Task description: Set the data down again, exactly as it reads, but without the pictures.

=======

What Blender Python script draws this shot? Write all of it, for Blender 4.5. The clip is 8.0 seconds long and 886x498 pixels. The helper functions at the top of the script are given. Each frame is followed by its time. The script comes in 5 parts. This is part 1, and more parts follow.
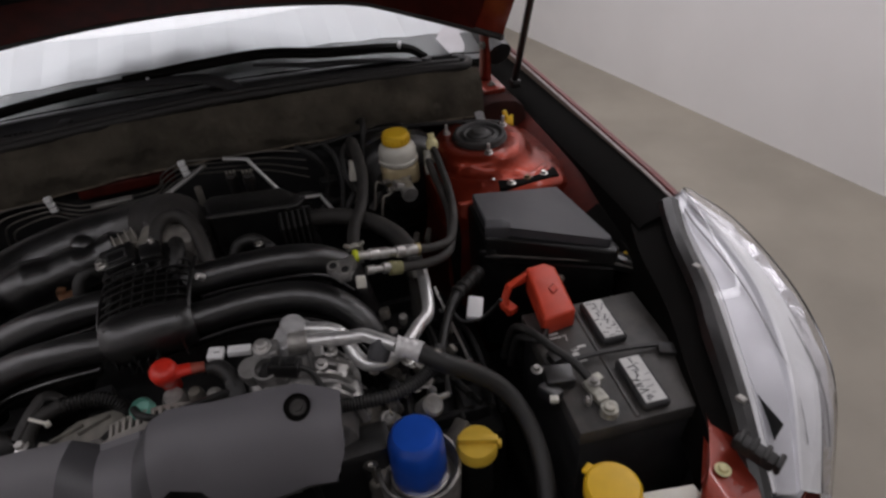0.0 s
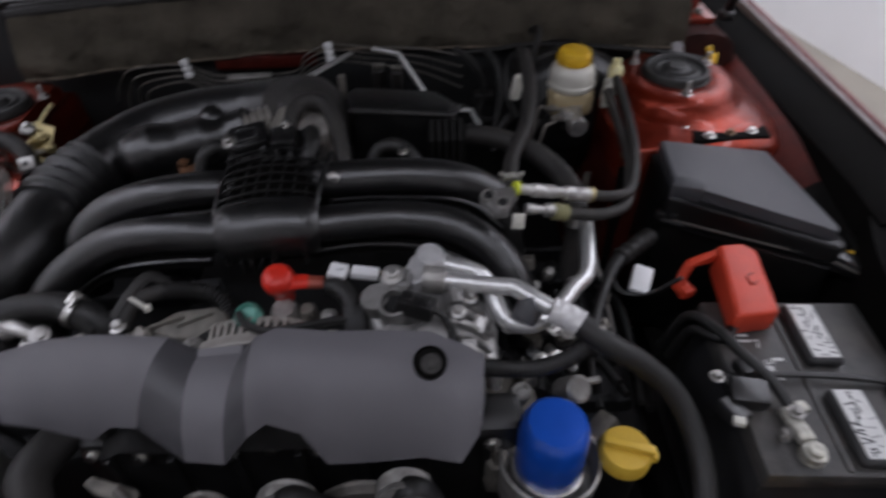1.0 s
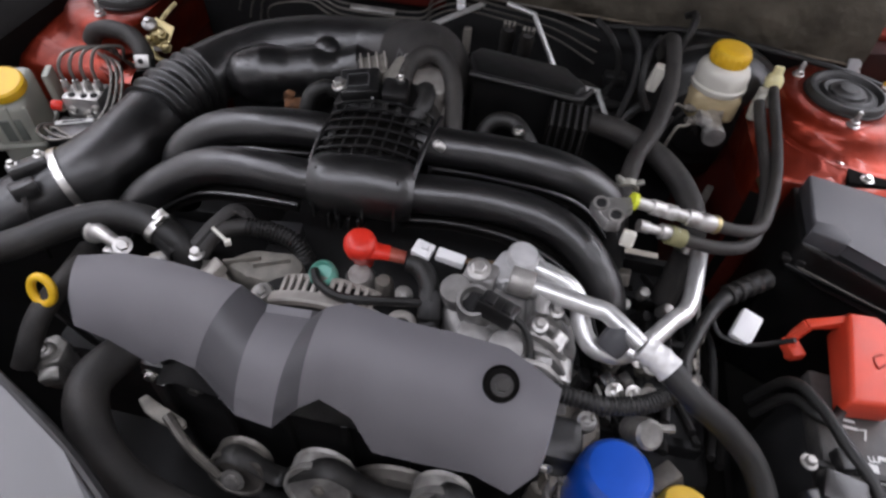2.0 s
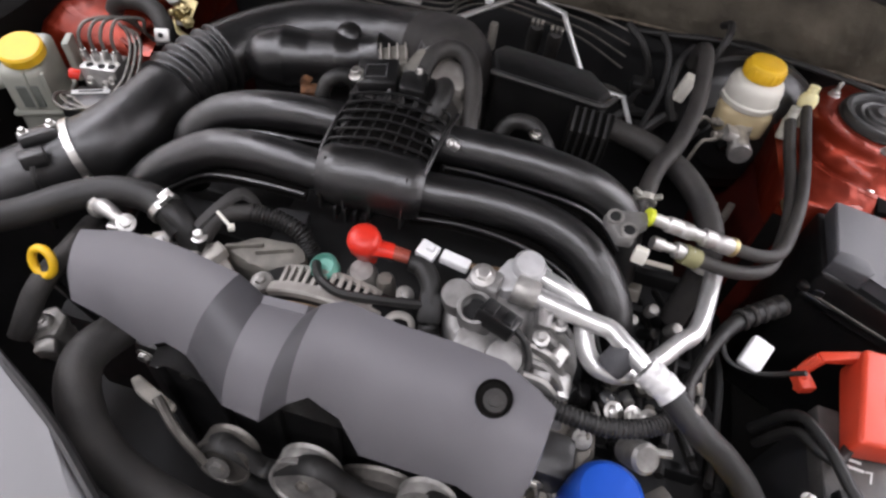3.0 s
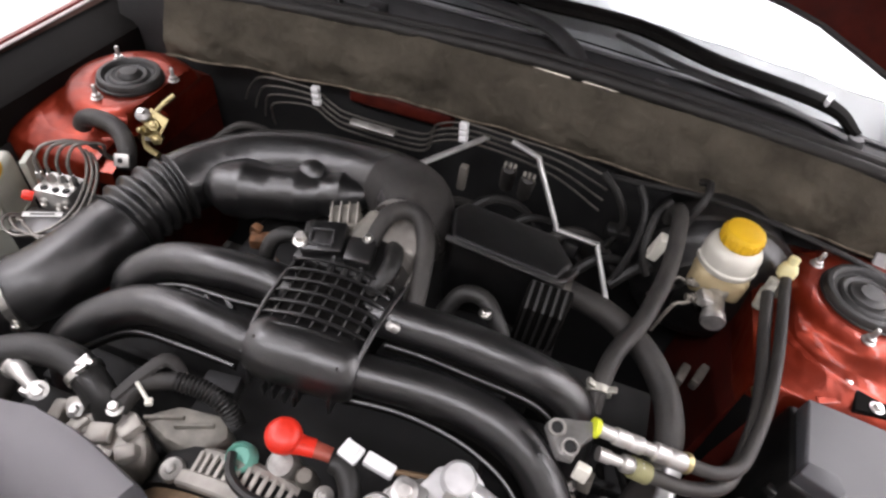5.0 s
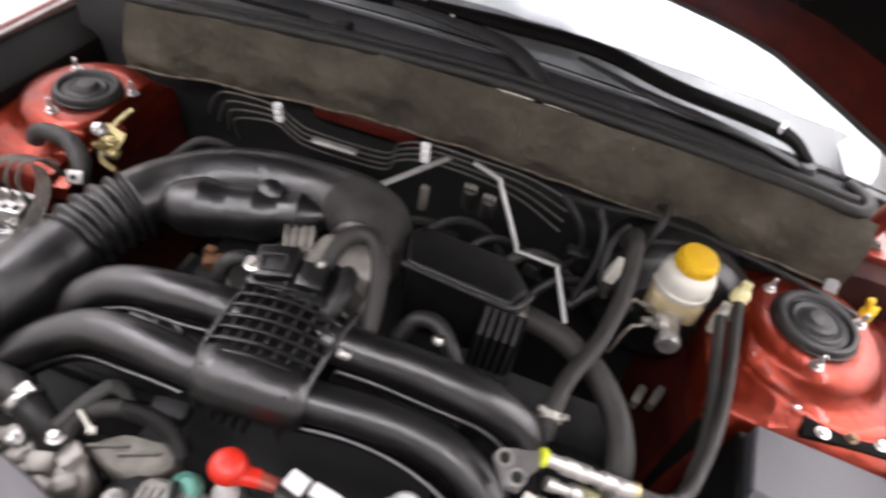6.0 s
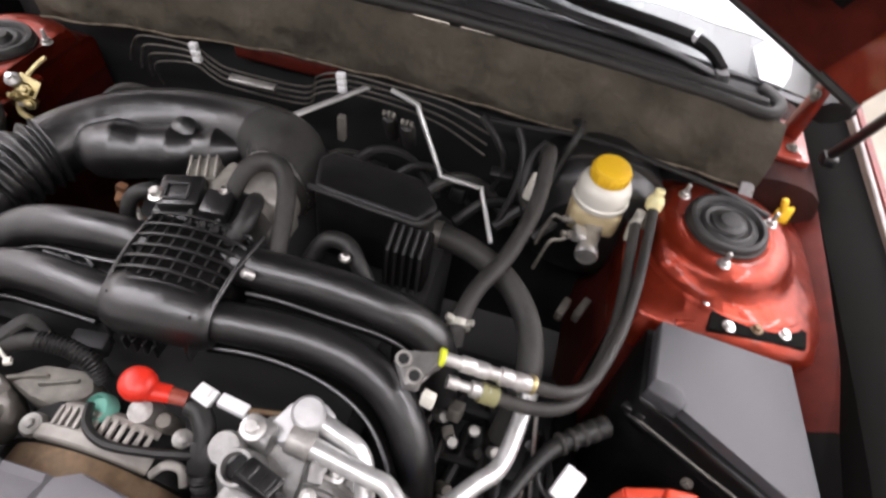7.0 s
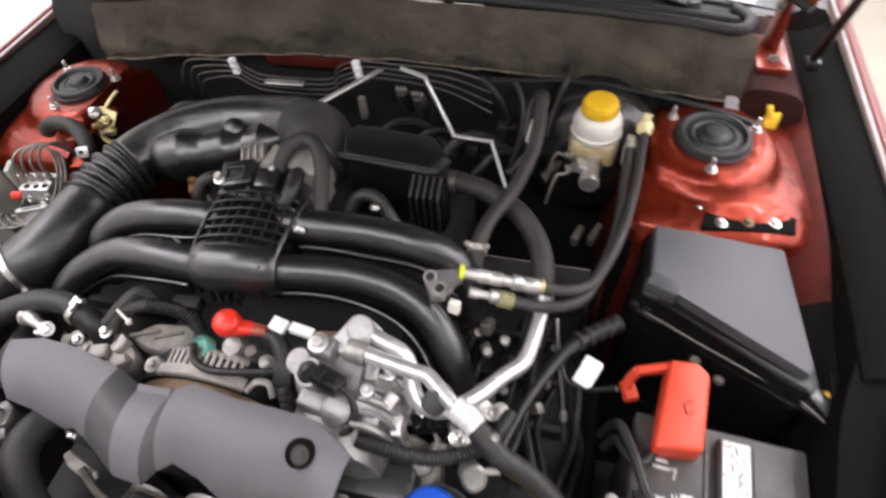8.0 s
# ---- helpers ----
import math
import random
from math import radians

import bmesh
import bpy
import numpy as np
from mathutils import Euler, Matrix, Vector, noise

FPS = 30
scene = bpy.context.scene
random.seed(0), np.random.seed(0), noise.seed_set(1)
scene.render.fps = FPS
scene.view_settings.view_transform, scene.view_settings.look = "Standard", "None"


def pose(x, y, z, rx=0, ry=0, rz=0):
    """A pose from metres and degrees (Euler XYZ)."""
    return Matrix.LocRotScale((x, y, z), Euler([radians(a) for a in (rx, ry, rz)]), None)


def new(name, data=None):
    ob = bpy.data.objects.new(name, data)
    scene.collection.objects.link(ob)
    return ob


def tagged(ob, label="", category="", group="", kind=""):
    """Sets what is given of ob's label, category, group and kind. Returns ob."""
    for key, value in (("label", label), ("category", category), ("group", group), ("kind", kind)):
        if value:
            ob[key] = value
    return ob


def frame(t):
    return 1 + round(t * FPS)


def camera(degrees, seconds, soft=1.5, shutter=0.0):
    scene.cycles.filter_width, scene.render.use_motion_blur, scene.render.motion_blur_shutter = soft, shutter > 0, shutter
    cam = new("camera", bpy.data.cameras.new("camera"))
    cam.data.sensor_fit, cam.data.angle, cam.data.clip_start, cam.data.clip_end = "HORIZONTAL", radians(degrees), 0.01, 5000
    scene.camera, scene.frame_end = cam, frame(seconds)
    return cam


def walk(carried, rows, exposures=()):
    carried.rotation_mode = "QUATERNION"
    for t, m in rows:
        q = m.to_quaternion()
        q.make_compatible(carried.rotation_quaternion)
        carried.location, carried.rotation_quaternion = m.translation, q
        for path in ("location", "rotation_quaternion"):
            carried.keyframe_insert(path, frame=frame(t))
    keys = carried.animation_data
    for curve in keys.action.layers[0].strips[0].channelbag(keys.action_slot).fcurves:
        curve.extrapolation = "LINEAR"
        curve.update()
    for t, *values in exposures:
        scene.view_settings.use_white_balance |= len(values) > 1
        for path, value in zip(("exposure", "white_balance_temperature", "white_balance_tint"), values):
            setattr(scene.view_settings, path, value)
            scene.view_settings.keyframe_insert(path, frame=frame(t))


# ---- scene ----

=======

Task solution:
What Blender Python script draws this shot? Write all of it, for Blender 4.5. The clip is 8.0 seconds long and 886x498 pixels. The helper functions at the top of the script are given. Each frame is followed by its time. The script comes in 5 parts. This is part 1, and more parts follow.
0.0 s
1.0 s
2.0 s
3.0 s
5.0 s
6.0 s
7.0 s
8.0 s
# ---- helpers ----
import math
import random
from math import radians

import bmesh
import bpy
import numpy as np
from mathutils import Euler, Matrix, Vector, noise

FPS = 30
scene = bpy.context.scene
random.seed(0), np.random.seed(0), noise.seed_set(1)
scene.render.fps = FPS
scene.view_settings.view_transform, scene.view_settings.look = "Standard", "None"


def pose(x, y, z, rx=0, ry=0, rz=0):
    """A pose from metres and degrees (Euler XYZ)."""
    return Matrix.LocRotScale((x, y, z), Euler([radians(a) for a in (rx, ry, rz)]), None)


def new(name, data=None):
    ob = bpy.data.objects.new(name, data)
    scene.collection.objects.link(ob)
    return ob


def tagged(ob, label="", category="", group="", kind=""):
    """Sets what is given of ob's label, category, group and kind. Returns ob."""
    for key, value in (("label", label), ("category", category), ("group", group), ("kind", kind)):
        if value:
            ob[key] = value
    return ob


def frame(t):
    return 1 + round(t * FPS)


def camera(degrees, seconds, soft=1.5, shutter=0.0):
    scene.cycles.filter_width, scene.render.use_motion_blur, scene.render.motion_blur_shutter = soft, shutter > 0, shutter
    cam = new("camera", bpy.data.cameras.new("camera"))
    cam.data.sensor_fit, cam.data.angle, cam.data.clip_start, cam.data.clip_end = "HORIZONTAL", radians(degrees), 0.01, 5000
    scene.camera, scene.frame_end = cam, frame(seconds)
    return cam


def walk(carried, rows, exposures=()):
    carried.rotation_mode = "QUATERNION"
    for t, m in rows:
        q = m.to_quaternion()
        q.make_compatible(carried.rotation_quaternion)
        carried.location, carried.rotation_quaternion = m.translation, q
        for path in ("location", "rotation_quaternion"):
            carried.keyframe_insert(path, frame=frame(t))
    keys = carried.animation_data
    for curve in keys.action.layers[0].strips[0].channelbag(keys.action_slot).fcurves:
        curve.extrapolation = "LINEAR"
        curve.update()
    for t, *values in exposures:
        scene.view_settings.use_white_balance |= len(values) > 1
        for path, value in zip(("exposure", "white_balance_temperature", "white_balance_tint"), values):
            setattr(scene.view_settings, path, value)
            scene.view_settings.keyframe_insert(path, frame=frame(t))


# ---- scene ----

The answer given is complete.